You’ve taught him to walk, talk, even drive a car and do basic algebra. But nothing prepares us as parents for the day our son is ready to make the ultimate commitment and say, “I do.” The natural reaction may be to wonder how a young man who recently could not commit to one hairstyle could possibly understand the long-term obligation of marriage? This is the time we must put away our inclinations as parents to look at our own emotional tug-of-war and address the actual issues of the commitment to a long-term relationship, and this should be done before having any discussion with your son on his decision.
Before discussing any concerns you have with your son and his prospective bride, it is a good idea to have a logical discussion with yourself. Address the areas of your concerns one by one, rather than all in one mixed bag of apprehension. For example, rather than to say he is unorganized, has no concept of punctuality, has no experience with a prior serious relationship, etc., begin with item number one, his bad organization habits. Write each issue down and after looking over the list, number them in order of priority. You may be surprised to find that most of the issues that concerned you must don’t rank at the top of the priority list at all!

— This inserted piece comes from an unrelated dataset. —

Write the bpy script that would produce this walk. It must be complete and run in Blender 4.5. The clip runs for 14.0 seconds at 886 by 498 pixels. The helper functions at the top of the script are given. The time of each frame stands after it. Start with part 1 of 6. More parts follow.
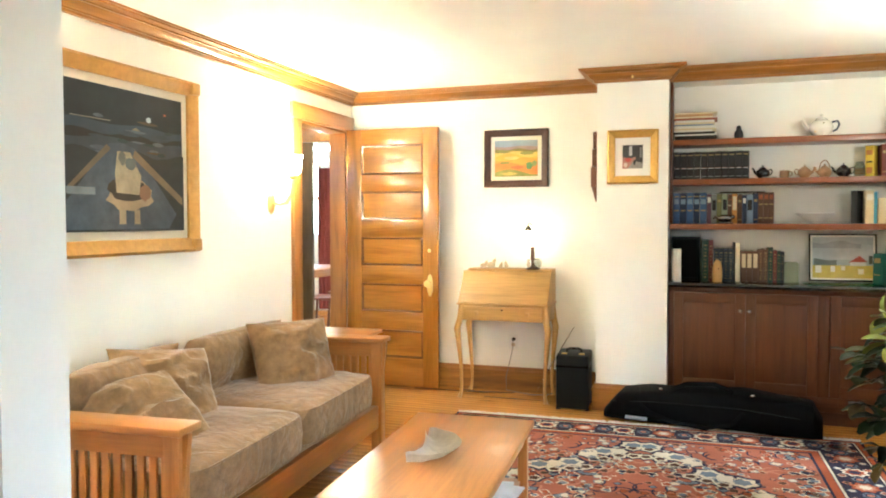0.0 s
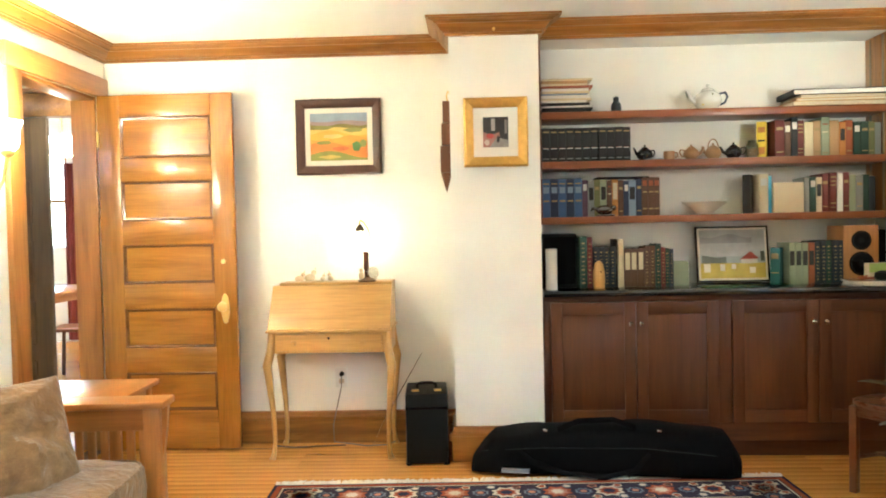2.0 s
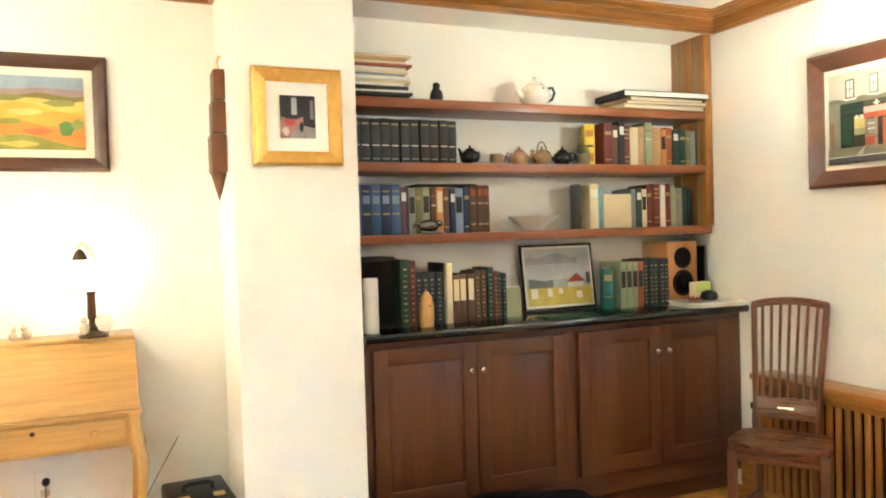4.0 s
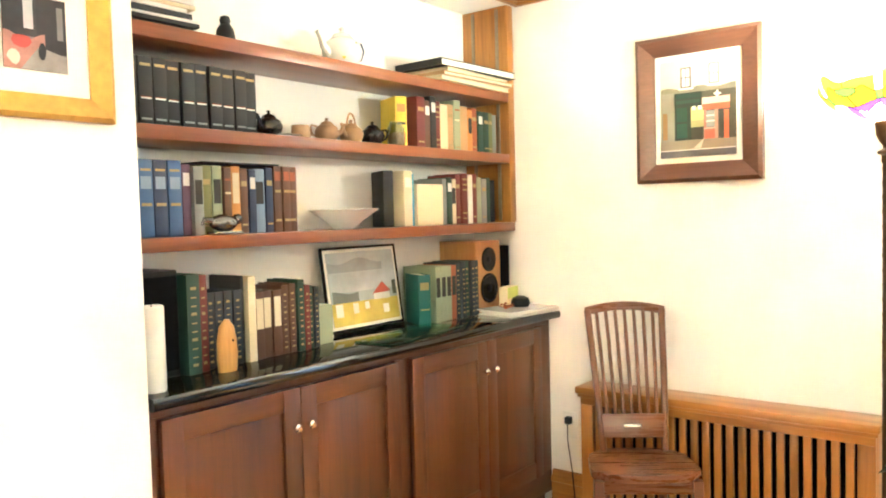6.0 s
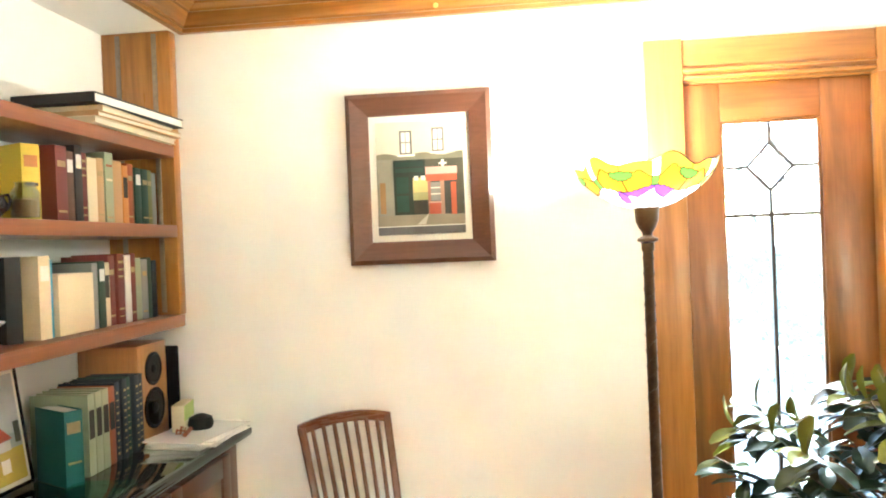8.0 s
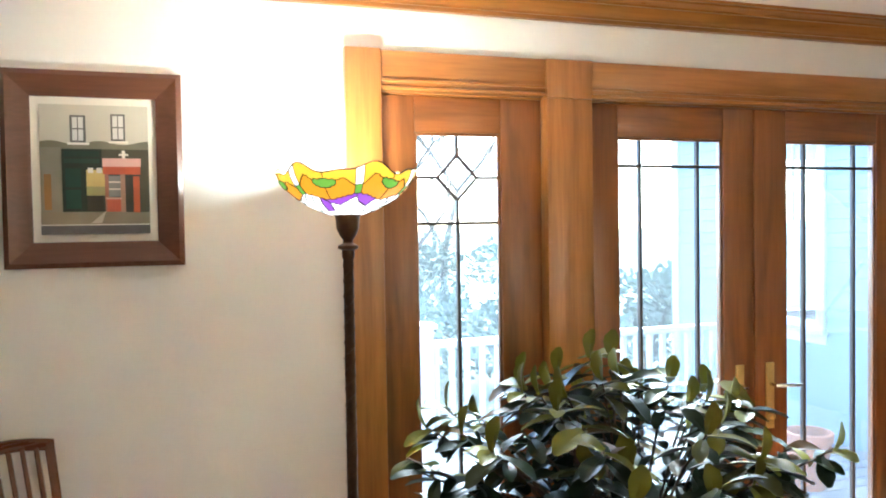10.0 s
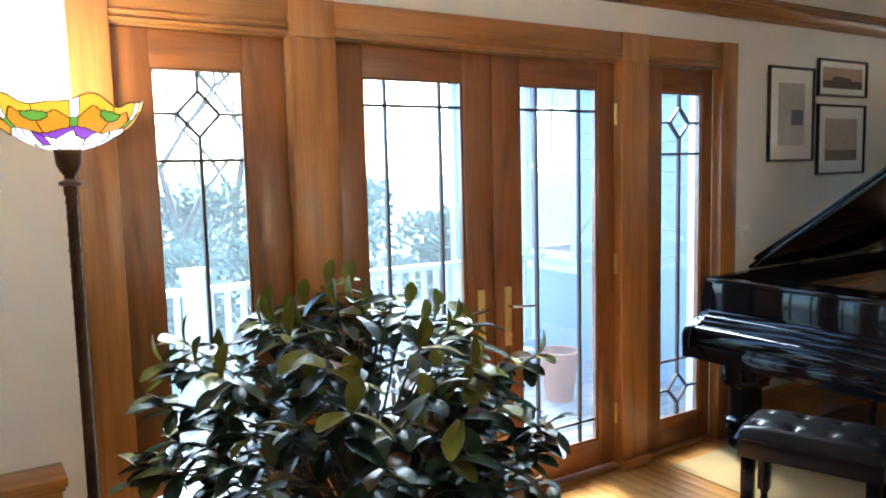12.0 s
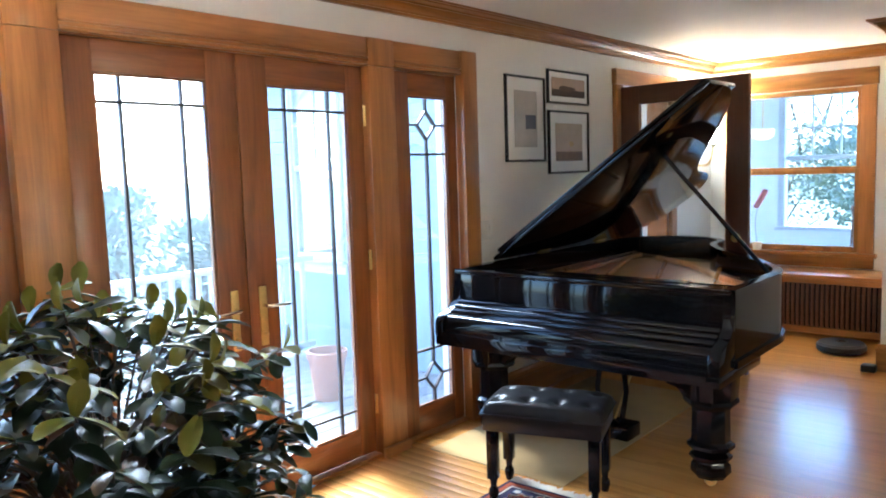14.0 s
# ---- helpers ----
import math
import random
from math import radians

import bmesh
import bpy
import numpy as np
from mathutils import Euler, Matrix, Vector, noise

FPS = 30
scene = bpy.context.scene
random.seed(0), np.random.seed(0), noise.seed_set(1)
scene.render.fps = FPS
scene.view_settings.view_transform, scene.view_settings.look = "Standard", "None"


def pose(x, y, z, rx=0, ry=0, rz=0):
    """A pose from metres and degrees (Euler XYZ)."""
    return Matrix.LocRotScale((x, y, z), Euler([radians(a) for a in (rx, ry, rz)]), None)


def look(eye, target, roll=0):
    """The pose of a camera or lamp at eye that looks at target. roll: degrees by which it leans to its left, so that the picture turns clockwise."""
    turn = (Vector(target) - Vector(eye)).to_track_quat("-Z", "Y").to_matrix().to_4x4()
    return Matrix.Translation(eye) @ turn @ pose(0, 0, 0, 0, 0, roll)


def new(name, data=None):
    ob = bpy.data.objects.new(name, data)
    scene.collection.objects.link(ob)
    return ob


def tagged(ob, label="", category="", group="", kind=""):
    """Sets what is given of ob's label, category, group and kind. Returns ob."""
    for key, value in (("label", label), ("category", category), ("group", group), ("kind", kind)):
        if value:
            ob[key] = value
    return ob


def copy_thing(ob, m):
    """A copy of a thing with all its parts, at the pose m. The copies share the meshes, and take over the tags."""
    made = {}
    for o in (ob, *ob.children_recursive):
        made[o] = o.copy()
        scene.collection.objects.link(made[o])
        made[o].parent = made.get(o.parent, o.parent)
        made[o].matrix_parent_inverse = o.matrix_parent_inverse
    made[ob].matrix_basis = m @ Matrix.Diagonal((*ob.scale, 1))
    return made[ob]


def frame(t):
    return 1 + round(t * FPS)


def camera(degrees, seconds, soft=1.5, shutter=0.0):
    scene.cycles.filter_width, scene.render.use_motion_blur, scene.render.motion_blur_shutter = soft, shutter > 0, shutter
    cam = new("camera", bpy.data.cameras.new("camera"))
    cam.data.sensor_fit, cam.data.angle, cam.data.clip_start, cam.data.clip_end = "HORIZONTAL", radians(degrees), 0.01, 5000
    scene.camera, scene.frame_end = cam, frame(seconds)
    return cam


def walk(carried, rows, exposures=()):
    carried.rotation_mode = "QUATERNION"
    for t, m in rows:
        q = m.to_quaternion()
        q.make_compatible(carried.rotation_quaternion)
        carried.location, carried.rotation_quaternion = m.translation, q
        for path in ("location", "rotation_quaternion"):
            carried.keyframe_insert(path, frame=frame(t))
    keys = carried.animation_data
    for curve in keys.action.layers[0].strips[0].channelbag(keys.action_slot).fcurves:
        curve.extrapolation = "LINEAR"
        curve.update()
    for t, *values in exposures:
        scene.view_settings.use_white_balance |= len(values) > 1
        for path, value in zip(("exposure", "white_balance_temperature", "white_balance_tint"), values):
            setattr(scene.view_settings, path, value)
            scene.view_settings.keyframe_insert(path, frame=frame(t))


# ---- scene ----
cam = camera(60.5, 14.0, soft=1.9)
PATH = [
    (0, (0.197, 2.079, 1.325), (-0.442, 3.973, 1.25), -0.1),
    (0.5, (0.032, 2.365, 1.317), (-0.486, 4.296, 1.258), -0.4),
    (1, (-0.113, 2.708, 1.313), (-0.511, 4.667, 1.262), -0.7),
    (1.5, (-0.265, 3.033, 1.282), (-0.517, 5.016, 1.235), -1.1),
    (2, (-0.382, 3.363, 1.258), (-0.455, 5.361, 1.201), -1.2),
    (2.5, (-0.537, 3.706, 1.297), (-0.432, 5.702, 1.219), -0.6),
    (3, (-0.65, 4.013, 1.293), (-0.33, 5.986, 1.227), -0.5),
    (3.5, (-0.807, 4.311, 1.283), (-0.222, 6.223, 1.241), -1.2),
    (3.7, (-0.84, 4.407, 1.296), (-0.166, 6.29, 1.259), -1.5),
    (4.75, (-1.06, 5.03, 1.318), (0.079, 6.674, 1.215), -1.3),
    (5.8, (-1.053, 5.613, 1.337), (0.47, 6.906, 1.236), -1.2),
    (6, (-1.017, 5.704, 1.343), (0.561, 6.929, 1.252), -1.5),
    (6.5, (-0.939, 5.95, 1.348), (0.801, 6.933, 1.289), -2.2),
    (7, (-0.838, 6.138, 1.4), (1.028, 6.857, 1.36), -2.9),
    (7.5, (-0.727, 6.312, 1.466), (1.219, 6.771, 1.43), -2.7),
    (8, (-0.593, 6.396, 1.505), (1.396, 6.605, 1.492), -2.3),
    (8.5, (-0.516, 6.447, 1.547), (1.484, 6.41, 1.55), -1.7),
    (9, (-0.469, 6.472, 1.563), (1.514, 6.212, 1.544), -1.5),
    (9.2, (-0.454, 6.495, 1.558), (1.516, 6.146, 1.537), -1.4),
    (11.3, (-0.659, 6.332, 1.536), (1.118, 5.429, 1.376), -0.8),
    (11.5, (-0.662, 6.328, 1.525), (1.088, 5.377, 1.354), -1.0),
    (12, (-0.69, 6.313, 1.507), (0.986, 5.241, 1.299), -1.4),
    (12.5, (-0.709, 6.303, 1.502), (0.874, 5.101, 1.278), -0.9),
    (13, (-0.715, 6.297, 1.494), (0.75, 4.954, 1.261), -0.6),
    (13.5, (-0.753, 6.286, 1.465), (0.613, 4.842, 1.247), -1.2),
    (14, (-0.828, 6.274, 1.468), (0.474, 4.77, 1.262), -1.9),
]
EXPOSURES = [(0.0, 5.4, 5450, -7), (2.5, 5.32, 5500, -7), (3.5, 5.42, 5550, -7), (6.0, 6.35, 5750, -5), (7.5, 6.05, 5600, -5), (8.5, 5.5, 5400, -4), (9.2, 4.87, 5350, -1), (11.3, 4.4, 5300, 1), (12.5, 4.2, 5200, 2), (14.0, 4.6, 5050, 4)]
walk(cam, [(t, look(eye, target, roll)) for t, eye, target, roll in PATH], EXPOSURES)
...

Issues that more directly apply to whether your son is ready for marriage include job security, financial planning and the ability to make adjustments to these issues so that they include consideration for two people rather than one. If you already have an understanding of where your son is regarding these areas then narrow any concerns you might have so that they directly address these details without automatically putting a negative spin on things. It may well be that your son has already given full consideration to these concerns and taken appropriate action to improve upon them.
Another important concern includes where your son stands on establishing his credit. His new future will likely include issues such as buying a home and perhaps having children. A stable credit history will make such goals much easier to accomplish.
Other issues to consider include:
Does his job require extensive travel, and if so have he and his partner fully discussed how to handle that?
If he and/or his partner have incurred debt, do they have a manageable plan for reducing it?
Does your son have a realistic understanding that all major life decisions will now require consideration for himself and his spouse?
Does he and/or his partner have future career plans that will likely require relocation, commuting, or other major life adjustments?
Depending upon the type of wedding, has he adequately prepared for the expenses involved, which can be excessive?
Have health, automobile and life insurance issues been addressed? Preparation of insurance coverage can prevent catastrophic financial burdens.
Lastly, ask your son if he has any concerns that you can offer advice or assistance with. It is most likely that he has given his future a great deal of thought and has compiled his own list of issues to address. Ask him to name one area that he feels may need his attention. Having done so, give him the opportunity to address that issue for himself with the offer to assist if he needs it. After all, he will soon be making all of these decisions for himself.